Não é, assim, inútil para a realização da justiça, nomeadamente
para o efeito da tomada de decisão, pelo Ministério Público, de requerer a
aplicação de medida de coacção diversa do termo de identidade e residência, a
imposição, ao arguido, no interrogatório feito por órgão de polícia criminal
durante o inquérito, do dever de responder com verdade à matéria dos seus
antecedentes criminais, sob pena de cometer um crime de falsas declarações.
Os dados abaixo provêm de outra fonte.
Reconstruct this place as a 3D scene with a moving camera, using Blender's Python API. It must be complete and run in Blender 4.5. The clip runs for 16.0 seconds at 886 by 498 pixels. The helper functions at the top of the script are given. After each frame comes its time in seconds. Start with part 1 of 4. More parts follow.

Com
efeito, sendo possível que essa informação não seja imediatamente obtida por
outras vias e, além disso, que a informação obtida por outras vias, atendendo à
própria natureza do registo, não esteja actualizada à data da tomada de decisão,
pelo Ministério Público, de requerer (ou não requerer) a aplicação de certa
medida de coacção, há ainda um bem jurídico a tutelar – a realização da justiça
–, quando se estabelece uma imposição desse teor. Não é, como tal, violado o
princípio da proporcionalidade ou o da necessidade da pena.
III
15. Nestes termos, e pelos fundamentos expostos, o Tribunal
Constitucional decide negar provimento ao presente recurso.
Custas pelo recorrente, fixando-se a taxa de justiça em 20 (vinte)
unidades de conta.
Lisboa, 27 de Fevereiro de 2007
Maria Helena Brito
Carlos Pamplona de Oliveira
Maria João Antunes
Rui Manuel Moura Ramos. Com a
declaração de que acompanho a conclusão a que se chegou no ponto 10.2 uma vez
que, não tendo o recorrente impugnado o despacho que fez a delimitação do
objecto do recurso, esta transitou em julgado no processo; deste modo,
conheceria da violação do princípio da legitimidade da lei penal.